For Filipino project managers watching colleagues leave for better-paying roles abroad, this is perhaps the most grounded inspiration Dr. Cheng offers. She is not naïve about structural barriers: bureaucracy, underfunding, and the slow pace at which academic research reaches the public. She names them plainly. But she also demonstrates, through twenty years of choices, that staying and building is not martyrdom; it is strategy.
The Question Worth Asking


The DOST grant panel in 2002 asked whether there was a need. Dr.
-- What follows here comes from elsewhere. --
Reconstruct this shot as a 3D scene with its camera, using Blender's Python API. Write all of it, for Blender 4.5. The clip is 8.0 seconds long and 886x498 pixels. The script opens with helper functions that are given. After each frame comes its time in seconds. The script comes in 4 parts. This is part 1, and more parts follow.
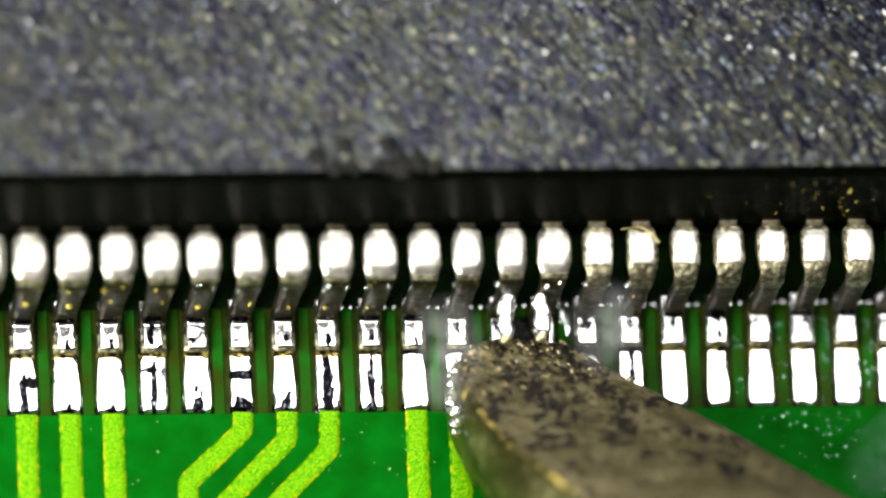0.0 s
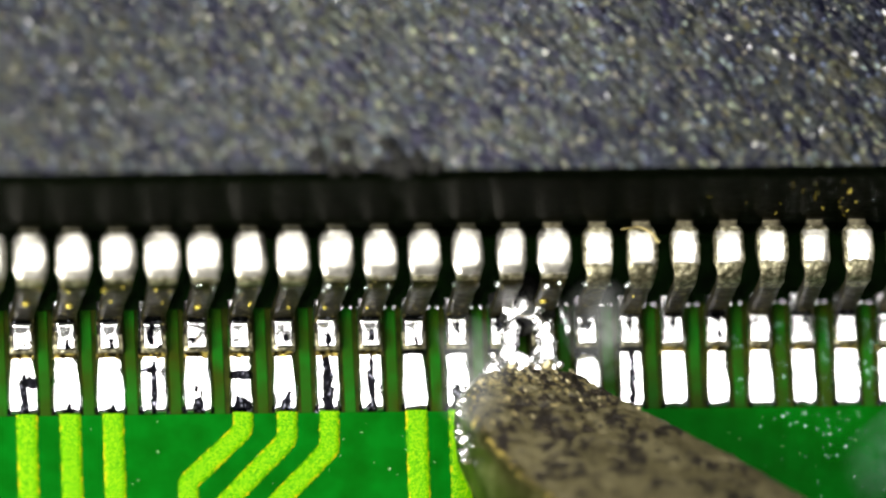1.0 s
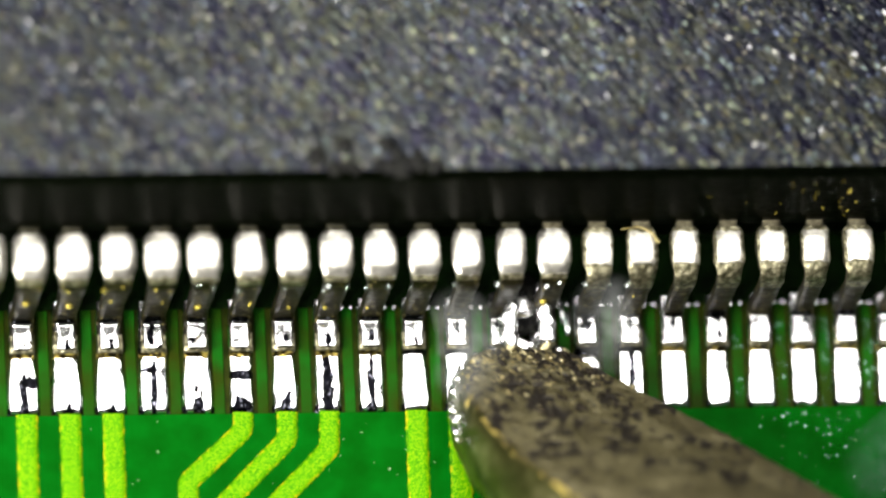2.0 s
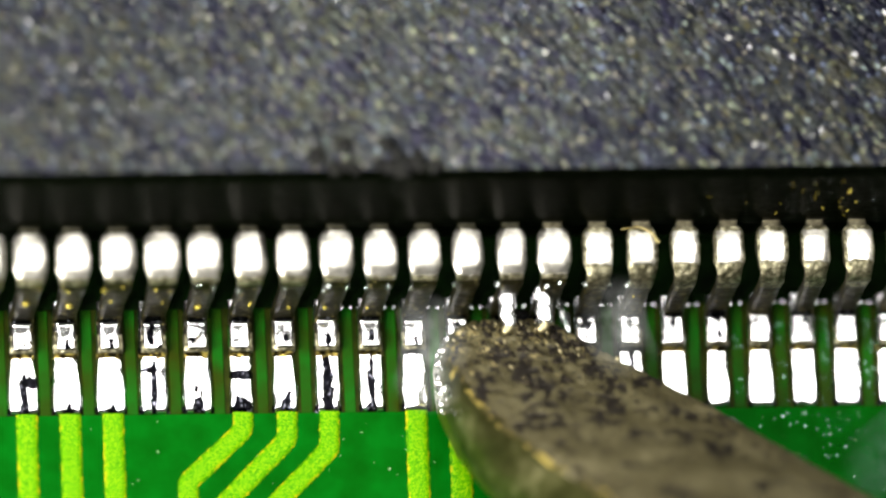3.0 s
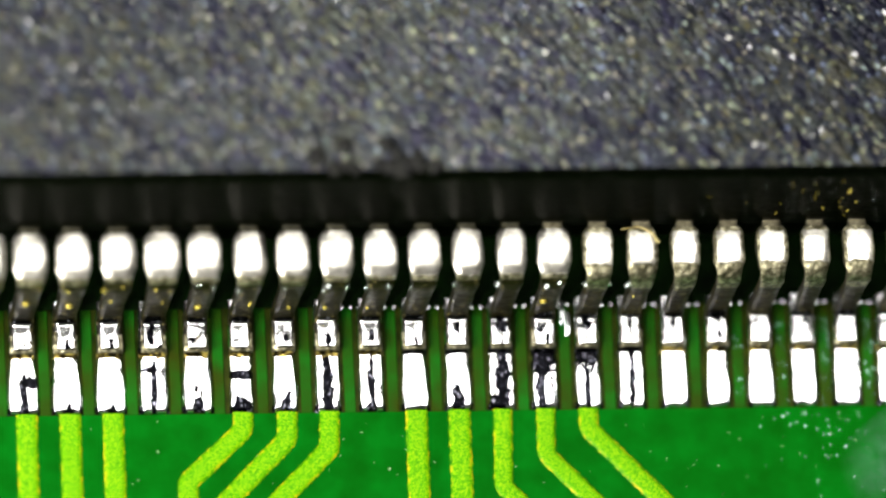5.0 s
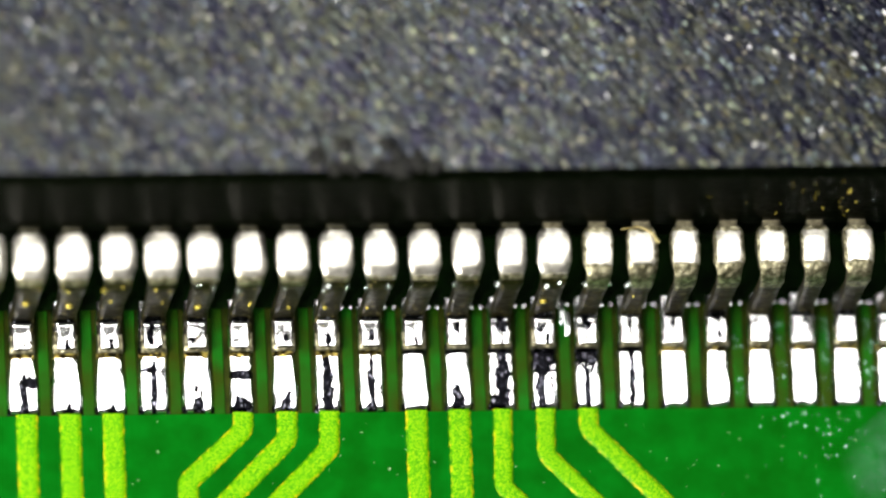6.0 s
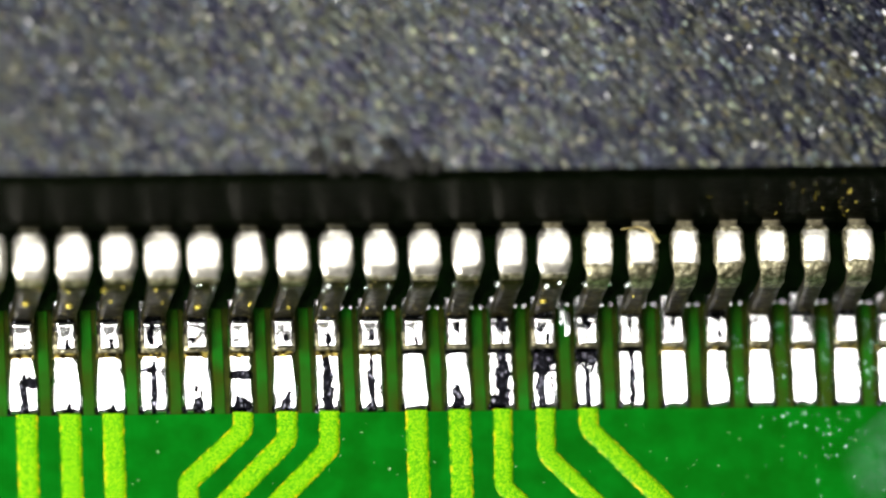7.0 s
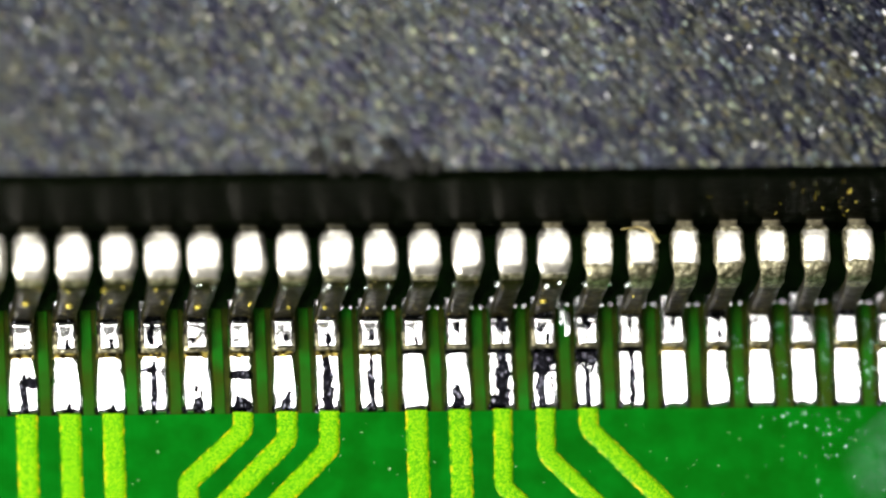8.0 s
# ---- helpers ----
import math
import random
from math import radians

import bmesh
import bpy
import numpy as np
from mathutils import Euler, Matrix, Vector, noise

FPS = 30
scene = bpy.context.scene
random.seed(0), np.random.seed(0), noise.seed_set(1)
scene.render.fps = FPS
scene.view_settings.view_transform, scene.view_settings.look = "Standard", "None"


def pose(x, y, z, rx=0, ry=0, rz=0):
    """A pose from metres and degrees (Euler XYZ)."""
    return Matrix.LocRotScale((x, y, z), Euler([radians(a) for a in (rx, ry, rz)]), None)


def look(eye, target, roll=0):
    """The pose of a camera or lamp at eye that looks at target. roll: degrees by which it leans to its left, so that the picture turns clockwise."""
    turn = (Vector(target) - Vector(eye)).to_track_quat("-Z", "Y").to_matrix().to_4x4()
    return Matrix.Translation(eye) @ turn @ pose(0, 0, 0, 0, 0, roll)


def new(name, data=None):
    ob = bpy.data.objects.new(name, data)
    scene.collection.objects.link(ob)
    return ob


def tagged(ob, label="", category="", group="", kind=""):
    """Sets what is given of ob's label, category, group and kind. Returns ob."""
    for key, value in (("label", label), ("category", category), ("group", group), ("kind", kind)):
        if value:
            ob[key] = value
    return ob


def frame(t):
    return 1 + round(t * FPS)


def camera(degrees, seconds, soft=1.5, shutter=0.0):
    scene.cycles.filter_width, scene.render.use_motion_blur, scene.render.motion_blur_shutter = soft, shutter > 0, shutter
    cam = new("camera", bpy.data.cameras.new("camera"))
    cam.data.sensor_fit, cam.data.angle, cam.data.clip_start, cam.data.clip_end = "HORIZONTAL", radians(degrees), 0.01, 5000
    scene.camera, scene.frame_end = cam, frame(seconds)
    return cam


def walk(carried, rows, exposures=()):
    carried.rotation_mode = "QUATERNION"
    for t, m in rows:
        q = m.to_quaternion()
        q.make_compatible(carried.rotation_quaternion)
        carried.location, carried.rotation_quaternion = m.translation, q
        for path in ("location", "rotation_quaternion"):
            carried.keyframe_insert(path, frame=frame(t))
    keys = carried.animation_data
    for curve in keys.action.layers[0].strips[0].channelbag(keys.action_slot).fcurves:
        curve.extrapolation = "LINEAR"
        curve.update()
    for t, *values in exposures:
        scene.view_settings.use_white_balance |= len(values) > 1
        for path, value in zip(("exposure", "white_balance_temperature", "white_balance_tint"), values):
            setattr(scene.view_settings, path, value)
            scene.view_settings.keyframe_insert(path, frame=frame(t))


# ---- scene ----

Cheng answered with a different question: if no one built this, would anyone in the Philippines ever know how?
That shift in thinking—from “is there demand today” to “what are we building for tomorrow”—is the mindset that separates reactive project delivery from genuinely sustainable technology leadership.
For project managers navigating AI adoption in their own organisations, the lesson is transferable. The systems being built today carry assumptions about language, about users, and about whose needs count. Those assumptions have consequences. Examining them before the build, not after, is not idealism—it is good project management.
Dr. Cheng says she was in the right place at the right time. But place and time, it turns out, are things you can build towards.